As an undergraduate at Cambridge, he first took his stand amongst his contemporaries and first became active in Christian work and Christian life. It was not long ago that the late Archbishop Lord Lang said of him that he had never lowered his colours throughout his life—and indeed he never did. No one ever had any reason to feel hesitation or doubt as to where Lord Caldecote stood. There was no meanness, no pettiness, no self-seeking in him, or possible in him. All knew that here was a man who with clear eyes recognized and followed the principles by which he lived. Thus it was that he won from all both affection and deep trust. The Lord Chancellor has spoken with profound truth of his toleration, using the word "toleration" in its proper sense. He always showed a deep understanding of those who differed from him, and political opponents knew and loved and trusted him. Even in the sometimes more heated atmosphere of ecclesiastical politics, there was never any doubt that Lord Caldecote stood to serve no Party and no Party interests.
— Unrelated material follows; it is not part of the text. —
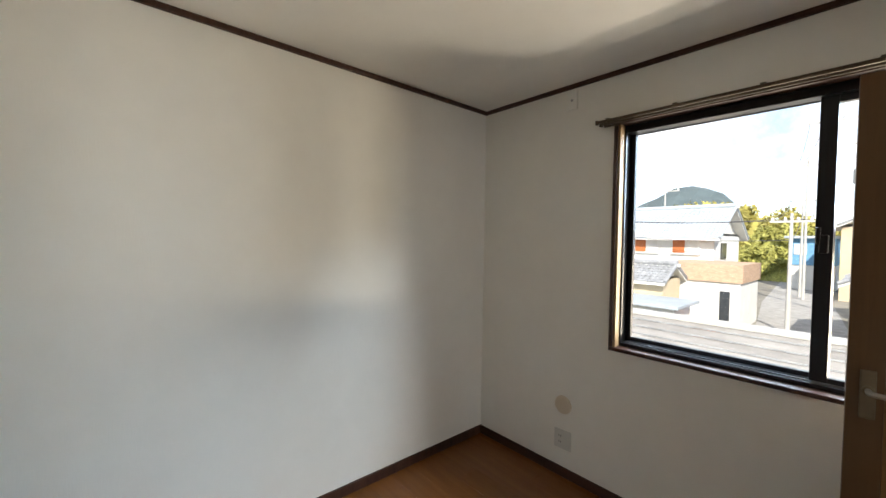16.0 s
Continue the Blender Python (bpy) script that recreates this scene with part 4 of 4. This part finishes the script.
def pine(place, pads, label):
    t = thing("garden_pine", label, "tree", place)
    hi = max(p[2] for p in pads)
    stem = [(0, 0, 0), (0.12, 0.05, hi * 0.35), (-0.1, 0.0, hi * 0.7), (0, 0, hi)]
    trunk = part("trunk", tube(stem, 0.12, 8, taper=0.35), M_BARK, t)
    for x, y, z, r in pads:
        part("limb", tube([(0, 0, max(z - 0.35, 0.2)), (x * 0.6, y * 0.6, z - 0.18), (x, y, z)], 0.05, 6, taper=0.4), M_BARK, trunk)
    crown = bmesh.new()
    for x, y, z, r in pads:
        leaves(crown, (x, y, z + 0.06), (r, r * 0.9, r * 0.38), int(900 * r / 0.5), 0.085, rng, 0.45)
    part("crown", crown, M_LEAF_D, t)["kind"] = "stuff"


pine((3.5, 17.6, GZ), [(0, 0, 2.75, 0.62), (-0.55, -0.1, 2.1, 0.42), (0.45, 0.1, 2.2, 0.45), (-0.35, -0.2, 1.45, 0.45), (0.5, -0.2, 1.4, 0.5), (0, -0.3, 0.9, 0.5)],
     "cloud-pruned garden pine with flat green pads")
pine((5.1, 18.4, GZ), [(0, 0, 2.9, 0.55), (-0.6, 0, 2.55, 0.5), (0.5, 0.1, 2.3, 0.42), (-0.5, -0.2, 1.85, 0.45), (0.4, -0.2, 1.6, 0.42)],
     "taller cloud-pruned garden pine with yellow-green pads")
rocks = thing("garden_stones", "pile of grey garden stones and pots", "stones", (5.6, 16.6, GZ), kind="stuff")
bm = bmesh.new()
for k in range(26):
    got = bmesh.ops.create_icosphere(bm, subdivisions=1, radius=0.12 + 0.16 * rng.random())
    o = Vector((rng.gauss(0, 0.9), rng.gauss(0, 0.5), 0.1))
    for v in got["verts"]:
        v.co = Vector((v.co.x, v.co.y, v.co.z * 0.7)) * (0.8 + 0.4 * rng.random()) + o
part("stone", bm, M_CONCRETE, rocks)


def woods(name, label, place, length, depth, height, count, size, mat):
    """A wooded slope: a mound with a ragged canopy of many leaf clumps."""
    w = thing(name, label, "woods", place, kind="stuff")
    n, bm = 28, bmesh.new()
    rows = []
    for j in range(7):
        row = []
        for i in range(n + 1):
            s, d = i / n, j / 6
            h = height * 0.82 * math.sin(math.pi * s) ** 0.55 * math.sin(math.pi * 0.5 * d) + 0.6 * noise.noise((i * 0.7, j * 0.9, length))
            row.append(bm.verts.new(((s - 0.5) * length, d * depth, h - 0.6)))
        rows.append(row)
    for a, b in zip(rows, rows[1:]):
        for i in range(n):
            bm.faces.new((a[i], a[i + 1], b[i + 1], b[i]))
    part("slope", bm, mat, w)
    crown = bmesh.new()
    for _ in range(count):
        s, d = rng.random(), rng.random()
        h = height * 0.82 * math.sin(math.pi * s) ** 0.55 * math.sin(math.pi * 0.5 * d)
        r = height * (0.07 + 0.09 * rng.random())
        leaves(crown, ((s - 0.5) * length, d * depth, h + r * 0.3), (r * 1.2, r * 1.2, r), 130, size * 0.95, rng, 0.6)
    part("canopy", crown, mat, w)["kind"] = "stuff"
    return w


woods("woods", "yellow-green wooded hill behind the houses", (66, 88, GZ), 85, 26, 20, 170, 0.5, M_WOODS)
woods("woods", "yellow-green trees behind the lane", (-22, 70, GZ), 44, 14, 12.3, 170, 0.38, M_WOODS)
woods("woods", "green trees beside far houses", (-8.5, 54, GZ), 10, 8, 7.5, 60, 0.26, M_LEAF_D)
woods("woods", "dark trees behind a far house", (4.0, 75, GZ), 26, 10, 8.5, 60, 0.35, M_LEAF_D)
hill = bmesh.new()
hr = []
for j in range(9):
    r = []
    for i in range(41):
        x, d = -330 + 15 * i, j / 8
        h = 34 * math.exp(-((x + 142) / 45) ** 2) + 42 * math.exp(-((x + 190) / 100) ** 2) + 12 * math.exp(-((x + 30) / 90) ** 2) + 22 * math.exp(-((x - 130) / 120) ** 2)
        r.append(hill.verts.new((x, 400 + 120 * d, GZ + h * math.sin(math.pi * 0.5 * d) * (1 + 0.08 * noise.noise((i * 0.6, j, 0))) - 0.5)))
    hr.append(r)
for a, b in zip(hr, hr[1:]):
    for i in range(40):
        hill.faces.new((a[i], a[i + 1], b[i + 1], b[i]))
solid("backdrop_hill", hill, M_HAZY_HILL, "distant wooded mountain with blue haze in its colour", "hill", "structure")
Evangelical though he was, and great leader of Evangelicals, always what he sought to serve and did serve were the true interests of the Church, which he served with all his power, and those Who differed from him never lost that trust and profound reliance which he inspired. As has been said, he left his mark upon both the public and ecclesiastical life of this generation, for whether it was in Church or State he served but one Master and sailed under the colours only of that Master.

2.21 p.m.

LORD ROCHESTER

My Lords, as a Free Churchman, I desire to pay tribute to a great Anglican. We were accustomed to turn to Sir Thomas Inskip, as he was then, for help and guidance, and we never turned in vain. He was a great Christian gentleman and on behalf of the great body of Free Churchmen I desire to pay our tribute from these Benches this afternoon.